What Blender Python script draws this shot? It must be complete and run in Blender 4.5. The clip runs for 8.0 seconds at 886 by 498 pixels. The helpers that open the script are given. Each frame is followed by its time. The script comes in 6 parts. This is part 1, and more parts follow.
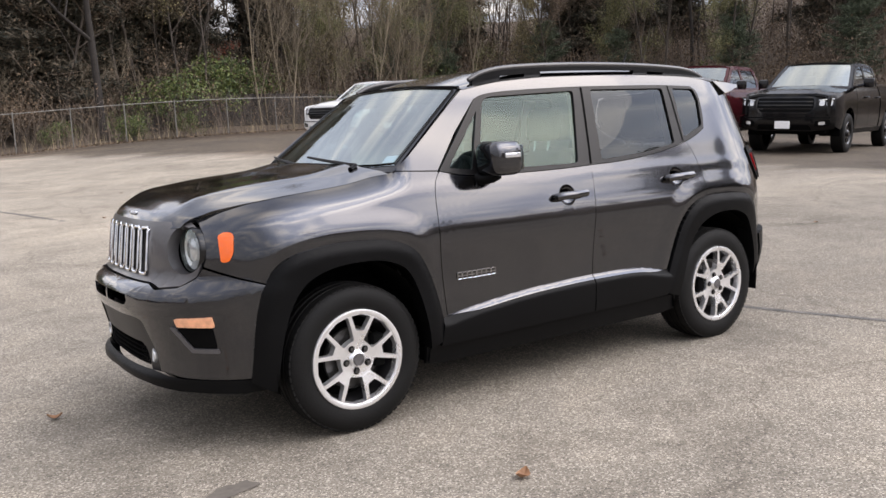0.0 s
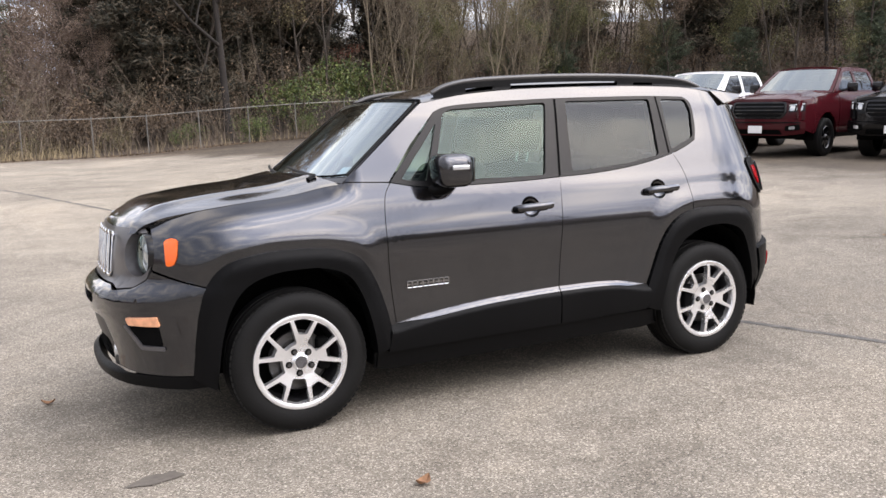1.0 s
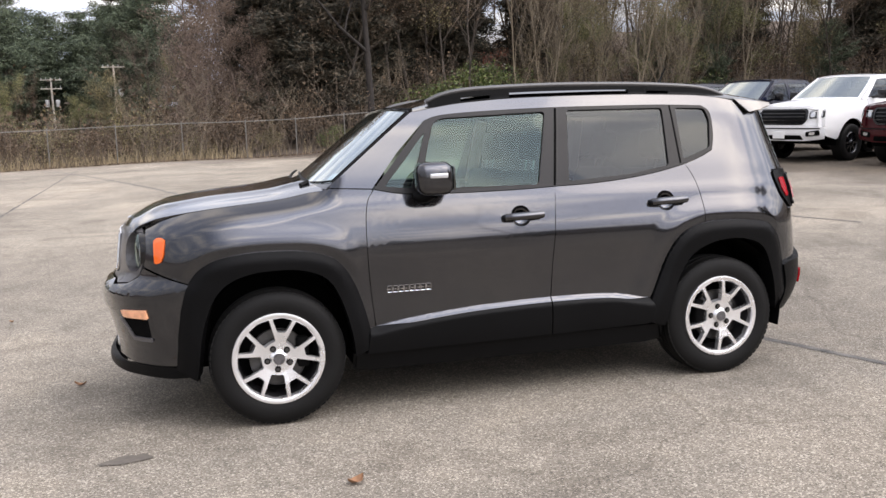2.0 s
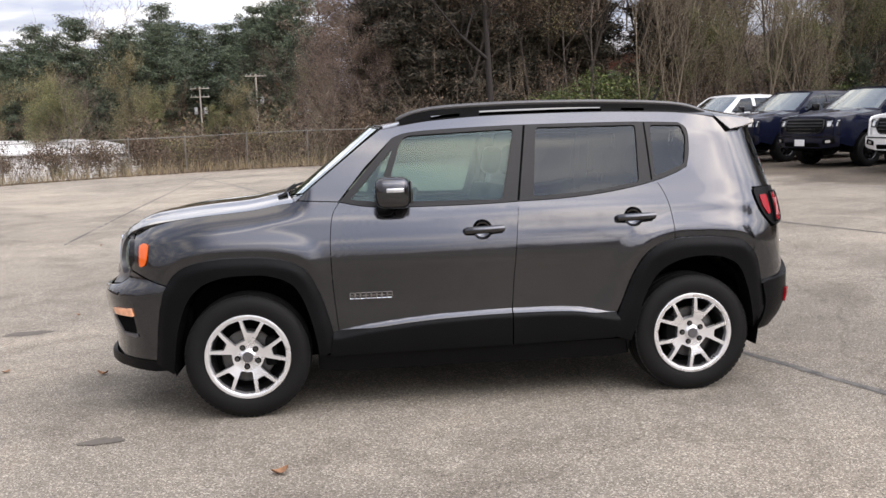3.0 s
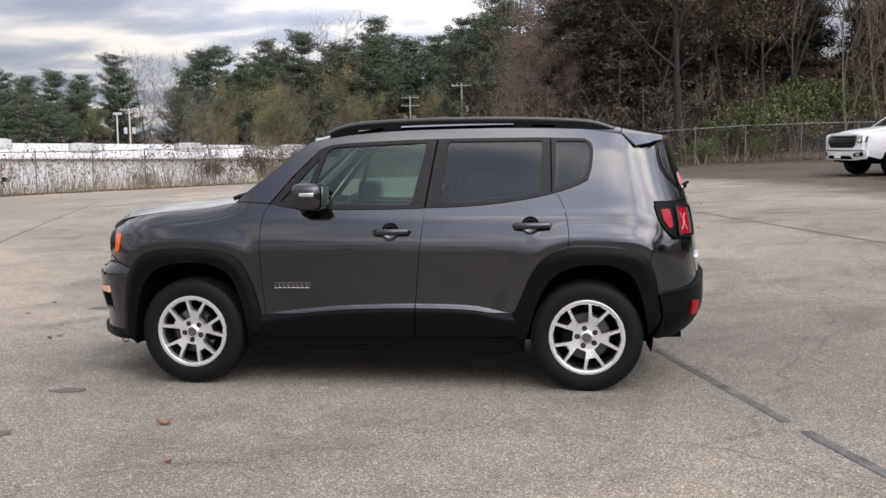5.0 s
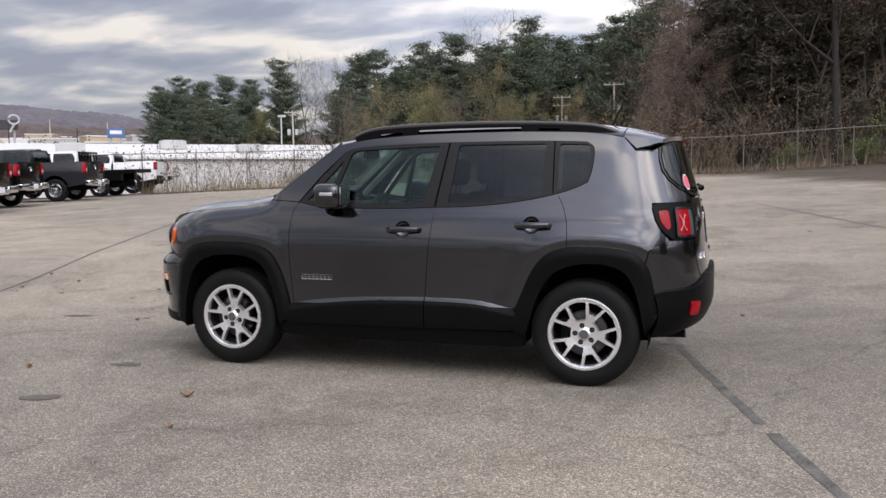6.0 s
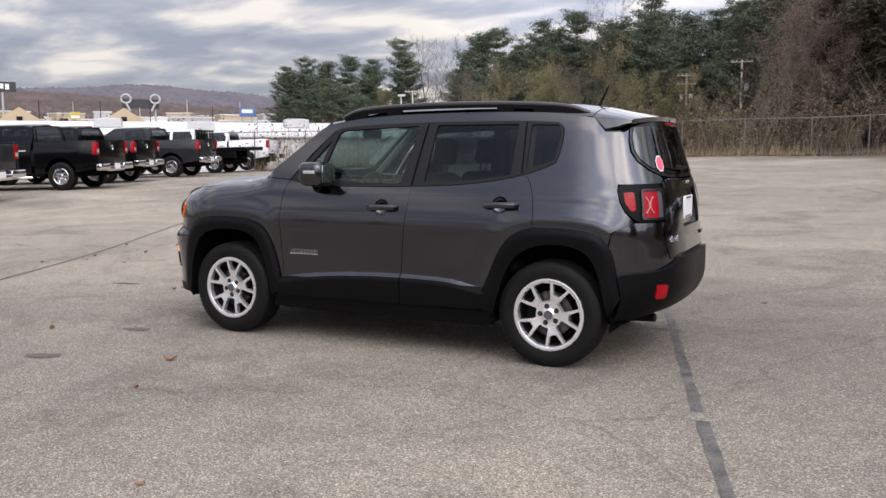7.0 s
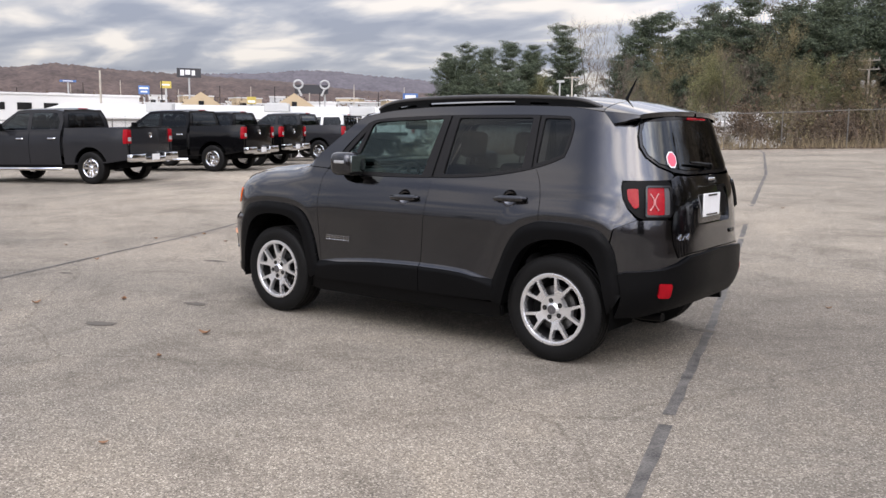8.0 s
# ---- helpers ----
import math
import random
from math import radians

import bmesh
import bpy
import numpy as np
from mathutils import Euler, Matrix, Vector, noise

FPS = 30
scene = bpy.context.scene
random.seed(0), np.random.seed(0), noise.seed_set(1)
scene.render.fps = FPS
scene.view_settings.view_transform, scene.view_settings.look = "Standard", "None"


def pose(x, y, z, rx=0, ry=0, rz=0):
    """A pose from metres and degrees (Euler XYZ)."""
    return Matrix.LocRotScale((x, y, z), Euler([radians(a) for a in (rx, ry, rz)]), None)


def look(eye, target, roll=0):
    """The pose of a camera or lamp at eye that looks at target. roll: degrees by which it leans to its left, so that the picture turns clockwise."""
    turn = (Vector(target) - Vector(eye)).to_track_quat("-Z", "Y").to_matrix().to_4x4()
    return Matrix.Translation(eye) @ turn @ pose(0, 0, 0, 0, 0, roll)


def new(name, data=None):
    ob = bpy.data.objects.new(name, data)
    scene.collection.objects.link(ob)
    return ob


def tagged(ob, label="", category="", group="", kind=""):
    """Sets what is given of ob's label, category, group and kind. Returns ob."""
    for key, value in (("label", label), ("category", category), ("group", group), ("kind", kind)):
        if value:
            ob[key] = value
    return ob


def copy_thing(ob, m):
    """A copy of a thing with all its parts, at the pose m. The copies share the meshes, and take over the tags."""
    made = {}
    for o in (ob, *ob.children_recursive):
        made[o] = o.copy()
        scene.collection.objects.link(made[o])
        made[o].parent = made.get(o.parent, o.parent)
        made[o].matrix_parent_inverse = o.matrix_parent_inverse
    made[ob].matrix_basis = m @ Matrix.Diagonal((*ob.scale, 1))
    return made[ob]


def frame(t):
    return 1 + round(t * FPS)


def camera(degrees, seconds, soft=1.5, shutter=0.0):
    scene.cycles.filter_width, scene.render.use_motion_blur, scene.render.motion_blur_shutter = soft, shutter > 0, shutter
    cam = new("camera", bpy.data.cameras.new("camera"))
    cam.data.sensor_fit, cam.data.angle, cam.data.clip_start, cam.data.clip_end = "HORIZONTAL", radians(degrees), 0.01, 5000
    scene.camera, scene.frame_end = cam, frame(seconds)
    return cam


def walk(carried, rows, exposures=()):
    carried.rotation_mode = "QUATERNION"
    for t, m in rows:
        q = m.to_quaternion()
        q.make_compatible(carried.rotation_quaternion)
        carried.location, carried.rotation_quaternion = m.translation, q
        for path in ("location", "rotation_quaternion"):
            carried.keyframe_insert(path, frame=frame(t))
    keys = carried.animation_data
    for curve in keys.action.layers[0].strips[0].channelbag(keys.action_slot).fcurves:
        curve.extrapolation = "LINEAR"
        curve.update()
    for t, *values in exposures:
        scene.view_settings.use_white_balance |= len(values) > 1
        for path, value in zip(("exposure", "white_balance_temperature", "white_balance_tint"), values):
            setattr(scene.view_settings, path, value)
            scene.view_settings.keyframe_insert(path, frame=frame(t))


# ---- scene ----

--------------------------------------------------

* Given instruction *
Output the data exactly. Pictures don't belong in the result.

* The result *
What Blender Python script draws this shot? It must be complete and run in Blender 4.5. The clip runs for 8.0 seconds at 886 by 498 pixels. The helpers that open the script are given. Each frame is followed by its time. The script comes in 6 parts. This is part 1, and more parts follow.
0.0 s
1.0 s
2.0 s
3.0 s
5.0 s
6.0 s
7.0 s
8.0 s
# ---- helpers ----
import math
import random
from math import radians

import bmesh
import bpy
import numpy as np
from mathutils import Euler, Matrix, Vector, noise

FPS = 30
scene = bpy.context.scene
random.seed(0), np.random.seed(0), noise.seed_set(1)
scene.render.fps = FPS
scene.view_settings.view_transform, scene.view_settings.look = "Standard", "None"


def pose(x, y, z, rx=0, ry=0, rz=0):
    """A pose from metres and degrees (Euler XYZ)."""
    return Matrix.LocRotScale((x, y, z), Euler([radians(a) for a in (rx, ry, rz)]), None)


def look(eye, target, roll=0):
    """The pose of a camera or lamp at eye that looks at target. roll: degrees by which it leans to its left, so that the picture turns clockwise."""
    turn = (Vector(target) - Vector(eye)).to_track_quat("-Z", "Y").to_matrix().to_4x4()
    return Matrix.Translation(eye) @ turn @ pose(0, 0, 0, 0, 0, roll)


def new(name, data=None):
    ob = bpy.data.objects.new(name, data)
    scene.collection.objects.link(ob)
    return ob


def tagged(ob, label="", category="", group="", kind=""):
    """Sets what is given of ob's label, category, group and kind. Returns ob."""
    for key, value in (("label", label), ("category", category), ("group", group), ("kind", kind)):
        if value:
            ob[key] = value
    return ob


def copy_thing(ob, m):
    """A copy of a thing with all its parts, at the pose m. The copies share the meshes, and take over the tags."""
    made = {}
    for o in (ob, *ob.children_recursive):
        made[o] = o.copy()
        scene.collection.objects.link(made[o])
        made[o].parent = made.get(o.parent, o.parent)
        made[o].matrix_parent_inverse = o.matrix_parent_inverse
    made[ob].matrix_basis = m @ Matrix.Diagonal((*ob.scale, 1))
    return made[ob]


def frame(t):
    return 1 + round(t * FPS)


def camera(degrees, seconds, soft=1.5, shutter=0.0):
    scene.cycles.filter_width, scene.render.use_motion_blur, scene.render.motion_blur_shutter = soft, shutter > 0, shutter
    cam = new("camera", bpy.data.cameras.new("camera"))
    cam.data.sensor_fit, cam.data.angle, cam.data.clip_start, cam.data.clip_end = "HORIZONTAL", radians(degrees), 0.01, 5000
    scene.camera, scene.frame_end = cam, frame(seconds)
    return cam


def walk(carried, rows, exposures=()):
    carried.rotation_mode = "QUATERNION"
    for t, m in rows:
        q = m.to_quaternion()
        q.make_compatible(carried.rotation_quaternion)
        carried.location, carried.rotation_quaternion = m.translation, q
        for path in ("location", "rotation_quaternion"):
            carried.keyframe_insert(path, frame=frame(t))
    keys = carried.animation_data
    for curve in keys.action.layers[0].strips[0].channelbag(keys.action_slot).fcurves:
        curve.extrapolation = "LINEAR"
        curve.update()
    for t, *values in exposures:
        scene.view_settings.use_white_balance |= len(values) > 1
        for path, value in zip(("exposure", "white_balance_temperature", "white_balance_tint"), values):
            setattr(scene.view_settings, path, value)
            scene.view_settings.keyframe_insert(path, frame=frame(t))


# ---- scene ----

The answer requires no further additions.